THE TASK » Copy out all lines in the data below containing the string "scene".

LISTED ENTRIES »

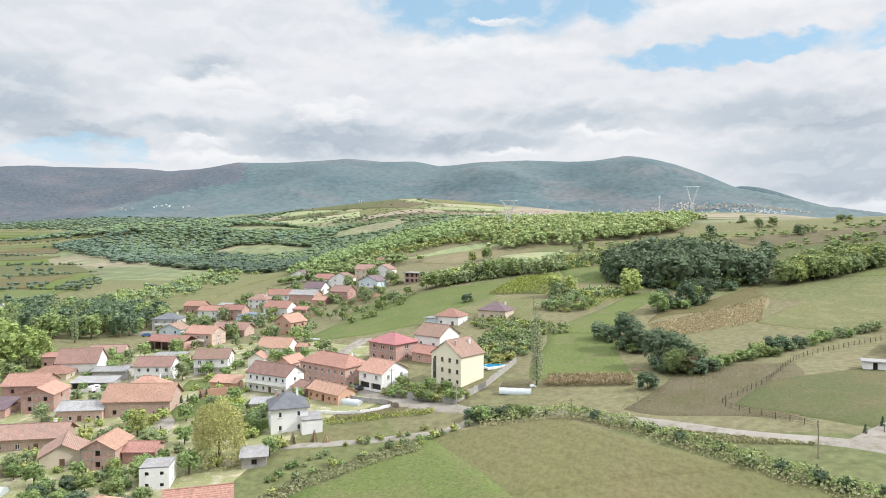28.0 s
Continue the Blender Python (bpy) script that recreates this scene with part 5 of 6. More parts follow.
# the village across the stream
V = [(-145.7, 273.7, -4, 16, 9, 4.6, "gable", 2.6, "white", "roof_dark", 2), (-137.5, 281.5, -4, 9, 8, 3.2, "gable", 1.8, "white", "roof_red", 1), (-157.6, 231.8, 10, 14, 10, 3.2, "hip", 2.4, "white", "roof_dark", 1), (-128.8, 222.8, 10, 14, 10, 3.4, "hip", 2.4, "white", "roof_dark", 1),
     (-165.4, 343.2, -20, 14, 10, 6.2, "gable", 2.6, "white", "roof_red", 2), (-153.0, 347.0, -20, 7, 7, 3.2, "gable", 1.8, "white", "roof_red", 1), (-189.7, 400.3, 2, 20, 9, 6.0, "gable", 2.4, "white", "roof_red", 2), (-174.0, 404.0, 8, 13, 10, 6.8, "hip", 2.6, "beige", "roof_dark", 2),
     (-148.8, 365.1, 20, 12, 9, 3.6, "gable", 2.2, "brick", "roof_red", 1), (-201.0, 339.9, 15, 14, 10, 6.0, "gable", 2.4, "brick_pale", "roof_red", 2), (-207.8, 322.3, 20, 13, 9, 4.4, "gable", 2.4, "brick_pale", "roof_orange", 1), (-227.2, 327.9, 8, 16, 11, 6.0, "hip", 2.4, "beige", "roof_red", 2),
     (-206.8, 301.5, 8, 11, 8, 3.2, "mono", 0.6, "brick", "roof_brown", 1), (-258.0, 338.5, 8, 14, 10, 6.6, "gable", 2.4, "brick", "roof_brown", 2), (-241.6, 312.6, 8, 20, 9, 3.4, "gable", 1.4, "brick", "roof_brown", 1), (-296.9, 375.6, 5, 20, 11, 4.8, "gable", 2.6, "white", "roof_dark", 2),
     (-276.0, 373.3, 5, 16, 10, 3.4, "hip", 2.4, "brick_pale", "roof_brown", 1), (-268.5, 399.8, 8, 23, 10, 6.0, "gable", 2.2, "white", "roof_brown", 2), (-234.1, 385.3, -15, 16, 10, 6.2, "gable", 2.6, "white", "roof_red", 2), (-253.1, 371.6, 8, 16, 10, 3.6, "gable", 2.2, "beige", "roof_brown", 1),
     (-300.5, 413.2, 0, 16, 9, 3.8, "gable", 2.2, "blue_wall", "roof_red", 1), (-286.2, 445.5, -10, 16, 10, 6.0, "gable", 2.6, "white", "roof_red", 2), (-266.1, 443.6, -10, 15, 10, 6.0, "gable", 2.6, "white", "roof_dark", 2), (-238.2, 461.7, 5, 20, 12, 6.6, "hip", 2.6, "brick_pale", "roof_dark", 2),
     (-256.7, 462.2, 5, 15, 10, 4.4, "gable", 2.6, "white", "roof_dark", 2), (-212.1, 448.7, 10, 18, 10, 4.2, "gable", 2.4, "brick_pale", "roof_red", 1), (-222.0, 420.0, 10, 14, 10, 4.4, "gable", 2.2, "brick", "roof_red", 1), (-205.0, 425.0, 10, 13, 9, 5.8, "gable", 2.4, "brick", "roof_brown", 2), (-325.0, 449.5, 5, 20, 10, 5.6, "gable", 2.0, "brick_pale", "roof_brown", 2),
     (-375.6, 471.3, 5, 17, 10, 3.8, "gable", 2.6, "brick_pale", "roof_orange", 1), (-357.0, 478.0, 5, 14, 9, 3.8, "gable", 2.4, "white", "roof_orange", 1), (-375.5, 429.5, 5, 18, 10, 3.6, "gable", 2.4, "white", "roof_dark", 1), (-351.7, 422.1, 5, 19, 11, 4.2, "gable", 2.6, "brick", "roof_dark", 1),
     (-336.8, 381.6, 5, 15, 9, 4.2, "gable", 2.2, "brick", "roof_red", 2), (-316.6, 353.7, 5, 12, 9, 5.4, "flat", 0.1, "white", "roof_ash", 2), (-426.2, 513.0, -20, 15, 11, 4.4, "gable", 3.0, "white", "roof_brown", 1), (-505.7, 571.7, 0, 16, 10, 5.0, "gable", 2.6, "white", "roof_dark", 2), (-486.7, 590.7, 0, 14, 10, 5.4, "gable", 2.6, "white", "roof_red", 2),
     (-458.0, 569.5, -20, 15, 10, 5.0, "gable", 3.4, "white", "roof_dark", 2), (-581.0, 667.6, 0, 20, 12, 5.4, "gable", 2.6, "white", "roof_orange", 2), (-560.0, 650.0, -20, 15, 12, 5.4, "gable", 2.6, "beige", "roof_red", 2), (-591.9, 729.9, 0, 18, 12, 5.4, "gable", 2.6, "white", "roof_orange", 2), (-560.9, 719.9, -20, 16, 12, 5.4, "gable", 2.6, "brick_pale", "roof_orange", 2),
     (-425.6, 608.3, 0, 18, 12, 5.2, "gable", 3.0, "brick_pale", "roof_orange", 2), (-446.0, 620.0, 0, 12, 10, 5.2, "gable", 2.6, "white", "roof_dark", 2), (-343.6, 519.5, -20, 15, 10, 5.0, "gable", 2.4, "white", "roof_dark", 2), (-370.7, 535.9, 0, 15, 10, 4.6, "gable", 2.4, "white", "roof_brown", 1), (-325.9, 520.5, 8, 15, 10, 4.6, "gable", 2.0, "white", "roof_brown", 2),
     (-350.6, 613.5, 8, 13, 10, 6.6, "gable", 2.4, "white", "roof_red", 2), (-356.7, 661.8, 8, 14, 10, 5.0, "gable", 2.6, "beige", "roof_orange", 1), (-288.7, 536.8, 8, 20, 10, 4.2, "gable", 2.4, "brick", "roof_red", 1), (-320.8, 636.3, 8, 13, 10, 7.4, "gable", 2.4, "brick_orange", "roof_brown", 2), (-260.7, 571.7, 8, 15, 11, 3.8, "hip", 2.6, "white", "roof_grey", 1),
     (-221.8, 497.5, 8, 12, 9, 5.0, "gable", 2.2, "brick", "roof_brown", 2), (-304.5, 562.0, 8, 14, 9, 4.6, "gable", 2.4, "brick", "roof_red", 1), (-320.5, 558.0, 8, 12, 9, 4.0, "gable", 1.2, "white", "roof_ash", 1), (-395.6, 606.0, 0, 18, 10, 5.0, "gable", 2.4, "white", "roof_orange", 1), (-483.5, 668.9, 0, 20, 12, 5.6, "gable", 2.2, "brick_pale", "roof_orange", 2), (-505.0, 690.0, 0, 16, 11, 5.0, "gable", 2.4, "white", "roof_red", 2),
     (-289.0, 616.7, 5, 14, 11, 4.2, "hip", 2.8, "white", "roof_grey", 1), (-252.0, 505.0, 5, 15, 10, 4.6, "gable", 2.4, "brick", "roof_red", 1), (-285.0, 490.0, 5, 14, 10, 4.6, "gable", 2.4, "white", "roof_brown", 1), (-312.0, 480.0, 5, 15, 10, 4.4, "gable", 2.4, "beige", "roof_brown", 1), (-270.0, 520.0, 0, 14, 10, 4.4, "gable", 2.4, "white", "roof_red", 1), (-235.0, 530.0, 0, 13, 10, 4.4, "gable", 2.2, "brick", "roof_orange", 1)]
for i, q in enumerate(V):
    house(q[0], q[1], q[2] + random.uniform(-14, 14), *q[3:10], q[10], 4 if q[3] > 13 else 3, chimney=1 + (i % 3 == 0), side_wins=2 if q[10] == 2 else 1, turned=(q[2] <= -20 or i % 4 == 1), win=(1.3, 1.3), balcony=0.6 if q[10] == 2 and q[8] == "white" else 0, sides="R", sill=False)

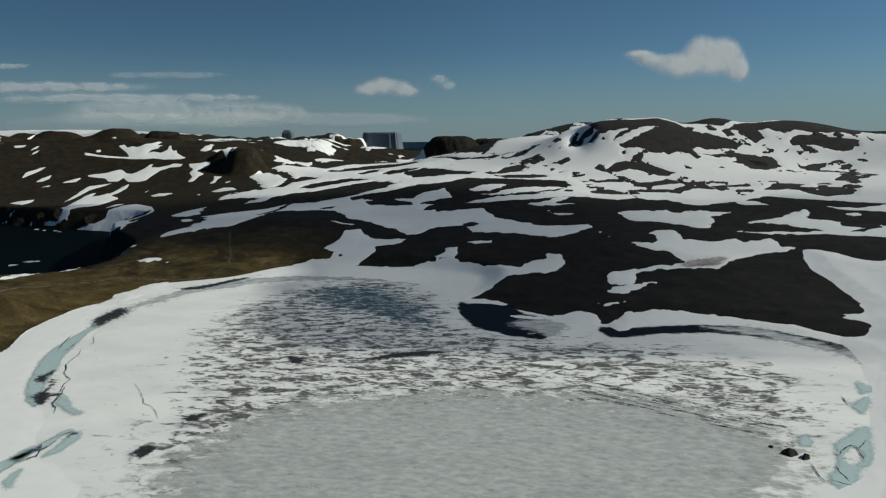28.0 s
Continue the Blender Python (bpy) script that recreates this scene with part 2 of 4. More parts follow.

EXERCISE OUTPUT »
Continue the Blender Python (bpy) script that recreates this scene with part 5 of 6. More parts follow.
Continue the Blender Python (bpy) script that recreates this scene with part 2 of 4. More parts follow.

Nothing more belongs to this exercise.